Archdale, John (DNB01)
|←Archbold, John Frederick||Dictionary of National Biography, 1901 supplement
ARCHDALE, JOHN (fl. 1664–1707), governor of North Carolina, was son of Thomas Archdale, and grandson of Richard Archdale, a London merchant, who in 1628 acquired the manors of Temple Wycombe and Loakes in Buckinghamshire (Visit. London, i. 24; Lipscomb, Buckinghamshire, iii. 640). Several members of the family were educated at Wadham College, Oxford, but John does not appear to have been at any university. His eldest sister had married Ferdinando Gorges, grandson of Sir Ferdinando Gorges [q. v.], and in the autumn of 1664 Archdale accompanied his brother-in-law to New England to make good the latter’s claim to the governorship of Maine (Cal. State Papers, Amer. and West Indies, 1661–8, Nos. 868, 921, 1549). He carried with him a letter from Charles II, requiring the administrators to hand over to Archdale the government or to show cause to the contrary. Archdale’s request was refused, and he appealed to the commissioners, by whose intervention Gorges seems eventually to have made good his claim (cf. ib. 1669–74, Nos. 150, 750). Early in 1674 Archdale returned to England, bringing with him Gorges’s report on Maine, which he presented to the council. In England he openly identified himself with the newly formed body of quakers.
In 1686 Archdale visited North Carolina, and a letter written by him to George Fox from Carolina in March is printed in Hawks’s ‘History of North Carolina.’ In 1687–8 he was acting as commissioner for Gorges in the government of Maine. He had become one of the proprietors of North Carolina, and in 1695 he was appointed governor of that colony. His administration is said to have been singularly successful. ‘He improved the military system, opened friendly communications with the Indians and Spaniards, discouraged the inhumanities of the former so effectually as to induce them to renounce the practice of plundering ship-wrecked vessels and murdering their crews; and combined with singular felicity the firm requisites of the governor with the gentle and simple benevolence of the quaker’ (W. G. Simms, South Carolina, p. 72). His quaker proclivities induced him to exempt Friends from service in the colonial militia. He also introduced the culture of rice into the colony, and on relinquishing the government in 1697 he received the thanks of the colony for his services—a recognition that had not been accorded to any previous governor.

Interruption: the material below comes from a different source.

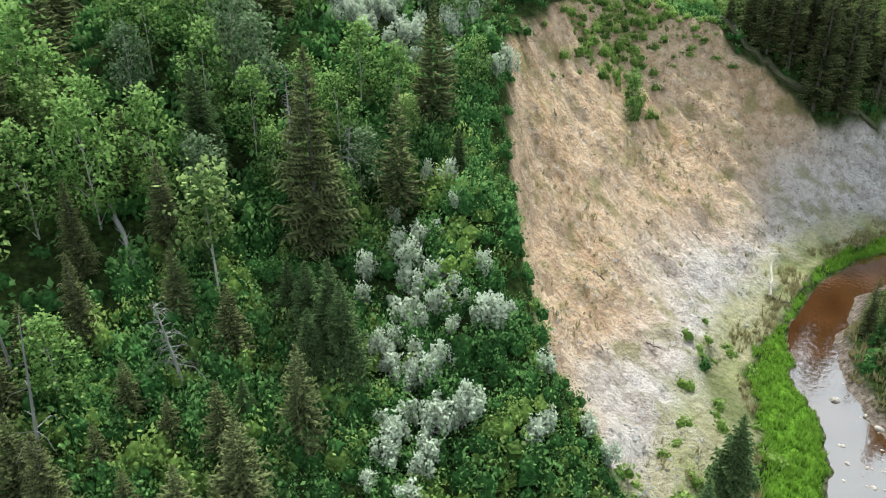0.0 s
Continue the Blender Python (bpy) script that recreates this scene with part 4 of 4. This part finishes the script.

Soon after his return to England Archdale was, on 21 July 1698, elected member of parliament for Chipping Wycombe, Buckinghamshire. He had allowed himself to be nominated ‘without his own seeking’ by the church party in opposition to the Marquis of Wharton’s nominee (Off. Return, i. 579; Luttrell, Brief Relation, pp. 467, 469; Macaulay, ii. 692), and his election was a blow to the junto. But on 7 Jan. 1698–9, having ‘had the advice of lawyers that his affirmation would stand good instead of an oath,’ he refused to swear. After a debate the House of Commons decided against him, a fresh writ was issued, and on 21 Jan. a Thomas Archdale (possibly his son; cf. Gardiner, Reg. of Wadham, i. 374) was elected in his place.
Archdale took no further part in politics, but in 1707 he published his ‘New Description of that fertile and pleasant Province of Carolina . . . with several remarkable passages of Divine Providence during my time’ (London, 4to). It was reprinted at Charleston in 1822 from a copy in Charleston Library, ‘supposed to be the only copy extant,’ but there is another in the British Museum Library. It is also reprinted in R. R. Carroll’s ‘Historical Collections on Carolina,’ New York, 1836.
[Archdale’s New Description, 1707; Cal. State Papers, Amer. and West Indies; Smith’s Cat. Friends’ Books, p. 123; Hewatt’s South Carolina; Holmes’s American Annals; Bancroft’s History of the United States; Hutchinson’s Collection of Papers, pp. 385–8 ; Commons’ Journals; Mr. John Ward Dean in Notes and Queries, 4th ser. vi. 382; Appleton’s Cyclopædia of American Biography.]